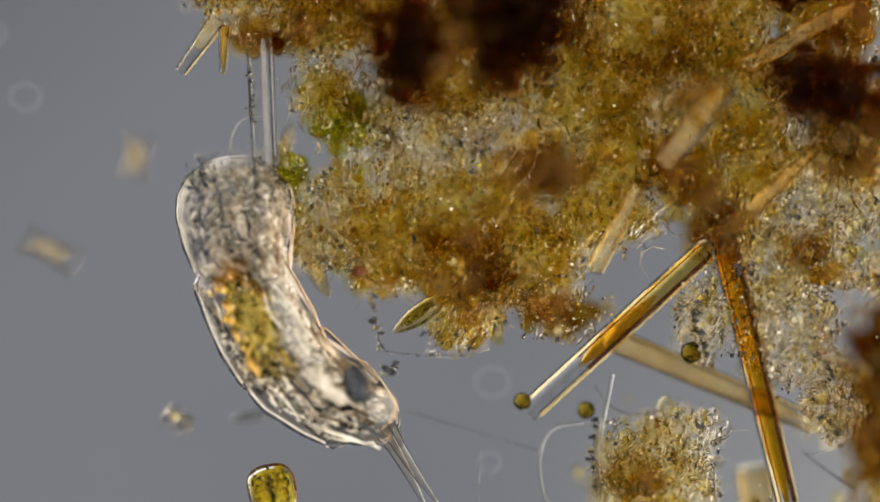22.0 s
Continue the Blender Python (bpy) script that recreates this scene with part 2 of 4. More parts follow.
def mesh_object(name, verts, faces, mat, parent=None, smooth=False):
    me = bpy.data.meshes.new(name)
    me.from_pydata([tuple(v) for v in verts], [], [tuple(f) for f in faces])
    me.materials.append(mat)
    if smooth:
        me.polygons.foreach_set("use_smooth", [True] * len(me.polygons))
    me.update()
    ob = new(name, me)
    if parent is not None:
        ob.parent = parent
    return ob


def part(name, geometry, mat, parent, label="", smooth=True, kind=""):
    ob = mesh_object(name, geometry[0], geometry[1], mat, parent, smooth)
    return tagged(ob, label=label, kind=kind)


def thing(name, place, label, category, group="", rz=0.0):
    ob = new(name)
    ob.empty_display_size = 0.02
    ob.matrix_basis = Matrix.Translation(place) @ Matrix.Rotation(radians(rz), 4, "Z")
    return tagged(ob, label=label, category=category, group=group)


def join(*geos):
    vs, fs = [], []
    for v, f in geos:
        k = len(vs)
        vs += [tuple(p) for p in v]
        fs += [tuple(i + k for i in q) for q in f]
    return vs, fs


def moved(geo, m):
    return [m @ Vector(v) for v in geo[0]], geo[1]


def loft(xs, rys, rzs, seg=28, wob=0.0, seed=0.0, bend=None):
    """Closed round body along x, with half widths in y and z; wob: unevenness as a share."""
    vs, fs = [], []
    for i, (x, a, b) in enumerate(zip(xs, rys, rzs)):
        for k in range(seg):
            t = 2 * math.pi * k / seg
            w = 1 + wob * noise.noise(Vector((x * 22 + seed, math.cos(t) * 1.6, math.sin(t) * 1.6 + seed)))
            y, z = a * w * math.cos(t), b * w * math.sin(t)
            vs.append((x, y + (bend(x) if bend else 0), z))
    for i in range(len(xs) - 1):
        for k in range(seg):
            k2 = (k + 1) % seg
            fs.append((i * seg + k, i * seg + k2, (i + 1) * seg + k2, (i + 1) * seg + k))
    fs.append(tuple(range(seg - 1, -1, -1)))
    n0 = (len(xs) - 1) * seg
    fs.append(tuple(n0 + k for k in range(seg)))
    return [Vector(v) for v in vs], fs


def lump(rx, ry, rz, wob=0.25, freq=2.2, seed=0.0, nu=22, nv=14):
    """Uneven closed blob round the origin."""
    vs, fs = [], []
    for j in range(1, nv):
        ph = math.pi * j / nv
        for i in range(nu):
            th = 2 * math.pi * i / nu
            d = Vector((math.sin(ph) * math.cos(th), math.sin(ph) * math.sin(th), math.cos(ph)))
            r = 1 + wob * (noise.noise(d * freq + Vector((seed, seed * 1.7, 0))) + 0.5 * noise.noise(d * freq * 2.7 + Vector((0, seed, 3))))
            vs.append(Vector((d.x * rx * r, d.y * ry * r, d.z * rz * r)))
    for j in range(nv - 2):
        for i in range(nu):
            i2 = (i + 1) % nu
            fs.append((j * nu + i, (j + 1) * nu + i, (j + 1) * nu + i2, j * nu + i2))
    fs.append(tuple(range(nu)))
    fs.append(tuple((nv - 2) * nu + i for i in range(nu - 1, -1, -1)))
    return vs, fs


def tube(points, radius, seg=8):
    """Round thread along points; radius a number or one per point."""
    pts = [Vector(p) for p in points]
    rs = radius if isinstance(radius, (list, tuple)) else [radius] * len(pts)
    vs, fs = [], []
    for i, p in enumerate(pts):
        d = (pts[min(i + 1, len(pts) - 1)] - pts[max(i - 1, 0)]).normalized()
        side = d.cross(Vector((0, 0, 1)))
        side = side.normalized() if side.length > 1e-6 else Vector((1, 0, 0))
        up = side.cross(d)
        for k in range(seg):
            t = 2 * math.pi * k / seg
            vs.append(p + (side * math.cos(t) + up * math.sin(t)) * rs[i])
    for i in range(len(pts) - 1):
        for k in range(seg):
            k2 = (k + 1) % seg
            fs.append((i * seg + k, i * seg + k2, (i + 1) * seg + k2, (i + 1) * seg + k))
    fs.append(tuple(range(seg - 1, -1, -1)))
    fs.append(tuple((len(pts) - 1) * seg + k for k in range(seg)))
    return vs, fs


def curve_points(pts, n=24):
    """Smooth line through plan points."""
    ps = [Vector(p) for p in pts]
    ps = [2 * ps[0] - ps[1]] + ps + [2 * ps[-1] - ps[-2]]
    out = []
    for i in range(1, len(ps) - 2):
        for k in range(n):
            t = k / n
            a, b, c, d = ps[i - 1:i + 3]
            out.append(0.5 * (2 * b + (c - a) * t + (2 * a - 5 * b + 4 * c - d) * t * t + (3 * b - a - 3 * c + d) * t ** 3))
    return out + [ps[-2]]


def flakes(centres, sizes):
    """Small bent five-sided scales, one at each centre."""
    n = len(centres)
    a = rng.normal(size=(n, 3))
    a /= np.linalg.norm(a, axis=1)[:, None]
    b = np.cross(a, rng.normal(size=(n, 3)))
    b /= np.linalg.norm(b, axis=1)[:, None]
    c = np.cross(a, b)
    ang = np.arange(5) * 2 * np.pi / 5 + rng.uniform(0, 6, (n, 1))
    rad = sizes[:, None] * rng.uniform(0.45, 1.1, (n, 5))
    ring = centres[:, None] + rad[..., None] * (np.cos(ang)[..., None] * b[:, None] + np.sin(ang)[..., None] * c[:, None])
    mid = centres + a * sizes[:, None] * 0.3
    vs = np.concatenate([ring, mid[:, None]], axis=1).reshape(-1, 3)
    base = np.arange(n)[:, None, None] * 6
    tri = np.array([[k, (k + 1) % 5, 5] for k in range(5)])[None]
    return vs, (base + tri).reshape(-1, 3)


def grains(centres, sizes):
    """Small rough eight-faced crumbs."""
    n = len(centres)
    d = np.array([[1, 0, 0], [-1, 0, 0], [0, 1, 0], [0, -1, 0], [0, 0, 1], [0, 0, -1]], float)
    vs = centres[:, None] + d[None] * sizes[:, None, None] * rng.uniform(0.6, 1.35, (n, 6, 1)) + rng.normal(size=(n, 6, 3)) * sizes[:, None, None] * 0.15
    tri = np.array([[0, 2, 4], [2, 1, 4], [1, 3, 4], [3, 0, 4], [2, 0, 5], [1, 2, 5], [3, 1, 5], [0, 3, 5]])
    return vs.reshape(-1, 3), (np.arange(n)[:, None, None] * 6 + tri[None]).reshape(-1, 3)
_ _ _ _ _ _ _
• _Set task_: Exactly the lines from the line that has "Continue the Blender" through the line that has "return tagged(ob, label=label, category=category, group=group)" are to be repeated, both included, with nothing added.

• _Task answer_:
Continue the Blender Python (bpy) script that recreates this scene with part 2 of 4. More parts follow.
def mesh_object(name, verts, faces, mat, parent=None, smooth=False):
    me = bpy.data.meshes.new(name)
    me.from_pydata([tuple(v) for v in verts], [], [tuple(f) for f in faces])
    me.materials.append(mat)
    if smooth:
        me.polygons.foreach_set("use_smooth", [True] * len(me.polygons))
    me.update()
    ob = new(name, me)
    if parent is not None:
        ob.parent = parent
    return ob


def part(name, geometry, mat, parent, label="", smooth=True, kind=""):
    ob = mesh_object(name, geometry[0], geometry[1], mat, parent, smooth)
    return tagged(ob, label=label, kind=kind)


def thing(name, place, label, category, group="", rz=0.0):
    ob = new(name)
    ob.empty_display_size = 0.02
    ob.matrix_basis = Matrix.Translation(place) @ Matrix.Rotation(radians(rz), 4, "Z")
    return tagged(ob, label=label, category=category, group=group)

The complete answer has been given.